App Tutorials
Import and Align Your Own Maps Over Satellite
· 4 min read
SweepTrack Pro's built-in historical layer covers a lot of ground, but it can't hold every map. The county plat you found in an archive, a hand-drawn estate map, an old aerial photo of your permission: any of them can be imported and locked onto the live satellite map, sitting where it belongs on real ground. A building that vanished a century ago ends up pinned to the field in front of you.
Import almost any map image
Add an overlay and pick an image through Android's file picker. Anything the phone can decode works, including JPEG, PNG, and WebP, so a photo of a paper map or a screenshot from an archive is fine. Large scans are downsampled to a 2048 pixel long edge to keep the map smooth, and the file is copied into the app's private storage. It stays on your device, and nothing is uploaded.
Line it up by hand, or with control points
There are two ways to place a map. Manual align is free and quick. Drag to move, pinch to scale, and twist to rotate until the roads and rivers sit over their real counterparts. Nudge buttons shift the image in 5 meter steps for fine adjustments, and Reset starts you over if the alignment gets away from you.
Precision georeferencing is the exact method. Tap a landmark on your map, tap the same landmark on the satellite view, and repeat for a few recognizable points such as a road junction or a building corner. Two pairs are enough to apply a fit. Place three or more and the app reports the real accuracy, the average error in meters on the ground, so you know how far to trust the result. It corrects the map's scale, rotation, and position as one, and it will not rubber-sheet a warped scan into place, so a clean map lines up tighter than a crumpled one.
Set the opacity and manage your overlays
Every overlay has its own opacity slider, from 10 percent for a faint reference up to 100 percent when you want to read the map directly. The overlay manager lists everything you have added, where you can rename it, hide and show it, re-open the editor, or delete it. Drop a historical map over the satellite view and fade between the two to see exactly what changed on the ground.
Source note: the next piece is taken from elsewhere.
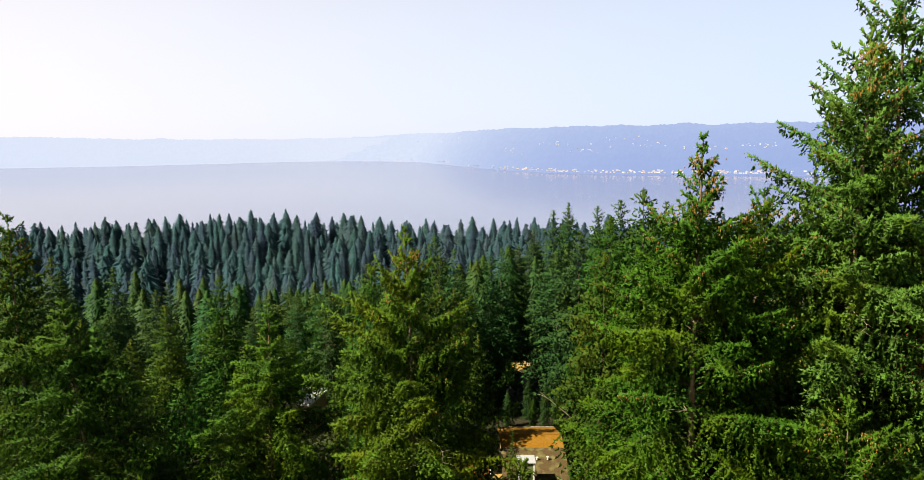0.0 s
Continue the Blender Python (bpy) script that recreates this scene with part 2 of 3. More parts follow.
# ---- far shore ----
def shore_hills(name, mat, bearings, shore_at, crest_at, depth, label, seed, rows=16):
    """A wooded hillside along a shoreline: bearing (degrees), distance of the shore, height of the crest."""
    a = np.linspace(bearings[0], bearings[1], 420)
    d, h = shore_at(a), crest_at(a)
    rng = np.random.default_rng(seed)
    v = []
    for j in range(rows + 1):
        u = j / rows
        dist = d + depth * u
        rise = (u ** 0.75) * (h - WATER_Z)
        bumps = np.array([noise.fractal(Vector((x * 0.35, u * 6, seed)), 1.0, 2.0, 4) for x in a])
        fade = np.clip((a - a[0]) / 5, 0, 1)
        bumps = bumps * fade
        z = WATER_Z - 1.0 + rise + bumps * 9 * min(1, 3 * u) + rng.uniform(0, 5, len(a)) * min(1, 5 * u) * fade
        r = np.radians(a)
        v.append(np.stack([np.sin(r) * dist, np.cos(r) * dist, z], -1))
    v = np.concatenate(v)
    w = len(a)
    i = (np.arange(rows)[:, None] * w + np.arange(w - 1)).ravel()
    ob = new(name, mesh_from(name, v, np.stack([i, i + 1, i + 1 + w, i + w], 1), mat))
    return tagged(ob, label, "hills", kind="structure")


def shore_right(a):
    return np.interp(a, [-14, -7, -4, 0, 3, 8, 14, 28, 50], [4480, 4400, 4250, 3500, 3080, 2780, 2700, 2850, 3200])


def crest_right(a):
    return np.interp(a, [-14, -9.5, -4, 0, 5, 11, 18, 28, 50], [-98, 66, 90, 96, 103, 107, 114, 121, 128])


def shore_left(a):
    return np.interp(a, [-50, -36, -28, -20, -14, -5, 0], [3950, 3950, 3950, 4150, 4450, 4480, 4500])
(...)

It stays yours, and it travels with you
Custom overlays are separate from the built-in Old Map layer, so importing your own never disturbs the USGS historical tiles. They are saved with the rest of your data, which means a Google Drive backup carries your aligned maps to a new phone and restores them in place. The free plan holds one custom overlay. Pro removes the limit, and any overlay you saved earlier keeps showing even if a subscription lapses.